Lessons from a fifth grader

The scene: 9:00 p.m. Wednesday night at the Thomas house, at the end of a very busy day. Kids are eating spaghetti made by dad. Dance is finally over for the evening and the homework begins......

Cali: (pulls out a fresh piece of lined paper from her notebook.)

Me: I thought you were done with your homework before dance.

Cali: I was...I am...but I have to rewrite Chapter 25 from Sign of the Beaver for my teacher.

Me: I thought you did that last night...you sat at the table while I was working....I remember....?(am I experiencing deja vu?)

Cali: I have to do it again.

Me: Wha?? (Okay, it's bad enough to have to rewrite Chapter 25 from Sign of the Beaver in a new way ONCE....but twice??)

Cali: Apparently, it can't be funny.

Me: (a knowing look appears on my face, I'm certain)

Cali: Mr. S is not a fan of rubber chickens, I guess.

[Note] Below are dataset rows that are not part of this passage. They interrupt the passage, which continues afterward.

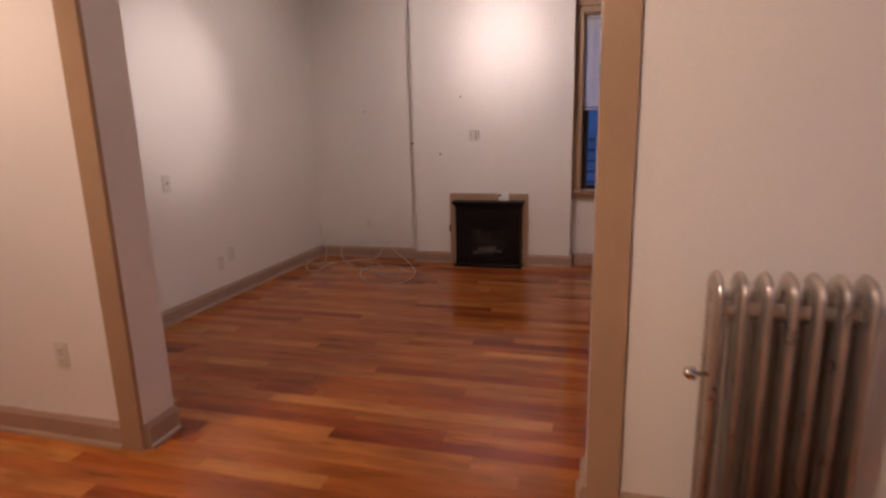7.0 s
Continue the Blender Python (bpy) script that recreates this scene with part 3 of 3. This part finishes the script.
local(fire, "base_panel", (FX0 + 0.135, FY + 0.006, 0.028), (FX1 - 0.135, YC - 0.018, 0.10), BLACKW, 0.003)
local(fire, "glass_window", (FX0 + 0.135, FY + 0.016, 0.10), (FX1 - 0.135, FY + 0.020, 0.385), EMBER, 0)
for a in ((FX0 + 0.135, FX0 + 0.150, 0.10, 0.385), (FX1 - 0.150, FX1 - 0.135, 0.10, 0.385)):
    local(fire, "window_bead", (a[0], FY + 0.004, a[2]), (a[1], FY + 0.022, a[3]), BLACKW, 0.003)
o = fire.location
for x, z, ln, tl in ((-0.77, 0.145, 0.22, 0.004), (-0.69, 0.163, 0.20, -0.008), (-0.74, 0.187, 0.18, 0.010)):
    bm = cyl(bmesh.new(), (x - ln / 2 - o.x, FY + 0.012 - o.y, z - tl - o.z), (x + ln / 2 - o.x, FY + 0.012 - o.y, z + tl - o.z), 0.018, 0.014, 9)
    part("log", bm, LOGM, fire, "grey imitation log")

adp = thing("power_adapter", "white plug-in timer with a black cord on the mantel", "adapter", (-0.595, YC - 0.055, 0.652))
part("body", boxm((-0.04, -0.012, 0), (0.06, 0.022, 0.086), 0.008, 2), ADPW, adp)
part("dial", turned([(0.011, 0), (0.011, -0.005), (0.007, -0.008)], 12, (-0.025, -0.012, 0.055), "Y"), DARKP, adp, "small dark dial")
tube("cord", [(-0.028, -0.02, 0.06), (-0.05, -0.035, 0.03), (-0.062, -0.03, 0.006), (-0.05, -0.015, 0.004)], 0.003, DARKP, adp, label="black cord")

riser = thing("riser_pipe", "thin painted riser pipe beside the chimney breast", "pipe", (CB0 - 0.022, YC + 0.030, 0.114))
part("pipe", cyl(bmesh.new(), (0, 0, 0), (0, 0, H - 0.114), 0.006), PIPEM, riser)
for z in (0.5, 1.1, 1.9):
    part("clip", boxm((-0.012, -0.009, z - 0.009), (0.008, 0.009, z + 0.009), 0.004), BRONZE if z == 1.1 else PIPEM, riser)


# ---- electrical plates ----
def plate(name, label, category, at, wall, out, w=0.072, h=0.116, kind="outlet", material=None):
    """Wall plate; y local points into the room."""
    root = thing(name, label, category)
    material = material or WHITEP
    part("cover_plate", boxm((-w / 2, 0, -h / 2), (w / 2, 0.006, h / 2), 0.003, 2), material, root)
    if kind == "outlet":
        for z in (-0.024, 0.024):
            s = part("socket", boxm((-0.017, 0.006, z - 0.014), (0.017, 0.009, z + 0.014), 0.004, 2), WHITEP, root)
            for x in (-0.006, 0.006):
                part("slot", boxm((x - 0.0012, 0.0088, z - 0.004), (x + 0.0012, 0.0096, z + 0.005)), DARKP, s)
    if kind == "switch":
        for x in ((-w / 4, w / 4) if w > 0.1 else (0,)):
            part("toggle", boxm((x - 0.005, 0.006, -0.004), (x + 0.005, 0.020, 0.012), 0.002), WHITEP, root)
            part("toggle_slot", boxm((x - 0.008, 0.0055, -0.016), (x + 0.008, 0.0075, 0.016), 0.001), WHITEP, root)
    if kind == "jack":
        part("jack", cyl(bmesh.new(), (0, 0.004, 0), (0, 0.016, 0), 0.006, n=8), CHROME, root)
    for z in ((-0.045, 0.045) if kind in ("switch", "jack") else (0,)):
        part("screw", cyl(bmesh.new(), (0, 0.005, z), (0, 0.0075, z), 0.003, n=6), CHROME, root)
    yaw = {("x", 1): -90, ("x", -1): 90, ("y", -1): 180, ("y", 1): 0}[(wall, out)]
    root.matrix_basis = pose(*at, 0, 0, yaw)
    return root


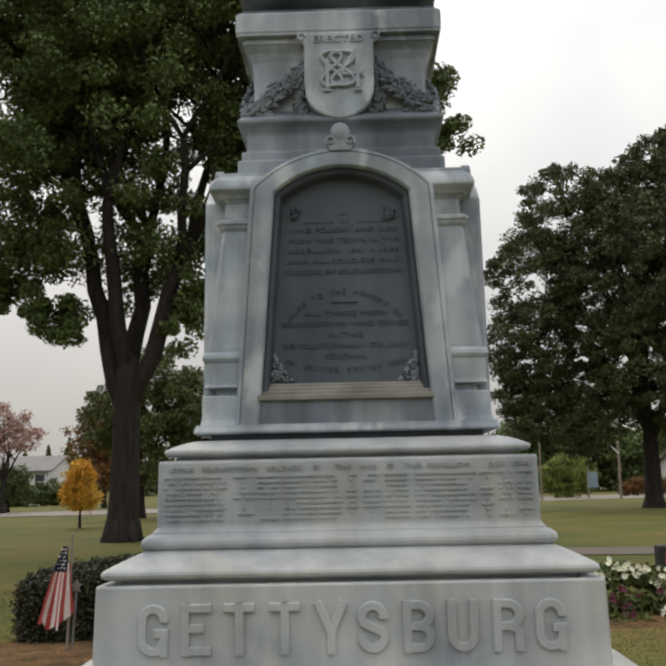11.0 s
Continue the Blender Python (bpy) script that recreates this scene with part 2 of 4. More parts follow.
# ---- mesh helpers ----
def finish(name, verts, faces, mat, parent=None, label="", smooth=False):
    me = bpy.data.meshes.new(name)
    me.from_pydata([tuple(v) for v in verts], [], [tuple(f) for f in faces])
    me.materials.append(mat)
    if smooth:
        me.polygons.foreach_set("use_smooth", [True] * len(me.polygons))
    me.update()
    ob = new(name, me)
    ob.parent = parent
    if label:
        tagged(ob, label)
    return ob


def part(name, bm, mat, parent=None, label="", smooth=False):
    me = bpy.data.meshes.new(name)
    bm.normal_update()
    bm.to_mesh(me)
    bm.free()
    me.materials.append(mat)
    if smooth:
        me.polygons.foreach_set("use_smooth", [True] * len(me.polygons))
    ob = new(name, me)
    ob.parent = parent
    if label:
        tagged(ob, label)
    return ob


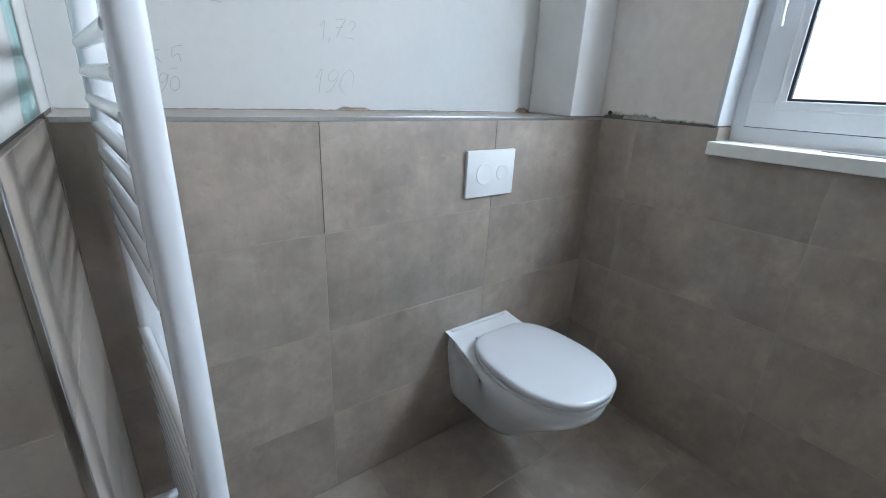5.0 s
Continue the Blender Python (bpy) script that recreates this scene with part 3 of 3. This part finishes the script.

So there you have it....there is a time for rubber chickens in writing and a time for NO rubber chickens in writing. It is a good thing to learn the difference.

hrh

P.S. Poor Cali....the little apple is maybe too close to the tree sometimes.....

10 comments:

Catherine Denton said...

Ohhh, poor Cali. It's a shame Mr. S wouldn't accept her rubber chicken story. (I rather think he should've.) I give her an A+ for creativity!

Bane of Anubis said...

When I was in fifth grade, all my stories involved blood, guts, and war. My mother was quite worried. She would have gladly welcomed nothing but rubber chickens.

Yat-Yee said...

C'mon! No rubber chicken?

storyqueen said...

Catherine-I mean, it would have been different if he'd had a no-rubber-chicken policy from the get-go.

Bane-Ah, the writing of the fifth grade boy! Gotta love it!

Yat-Yee-my point exactly.

Lisa and Laura said...

Seriously? Mr. S sounds like a dream crusher who seriously needs to consider having a sense of humor transplant.

L. T. Host said...

Mr. S. is a grumbly pants who needs some cheer.

She should turn in the funny version again and tell him he needs a laugh. Or not, because, well, grades, and all.

Anne Spollen said...

Lol -- yes, I think the apple has not fallen far from the tree in this case.

No rubber chicken clause in the assignment, so rubber chicken stories he might get. Sounds like he could use one.

Katie said...

Silly teacher!

Amy Tate said...

This teacher is the reason kids grow up thinking that they can't write! Agh! What's wrong with a rubber chicken?

Myrna Foster said...

I have a fifth grader too. I don't think her teacher would object to rubber chickens, but that's one she hasn't tried.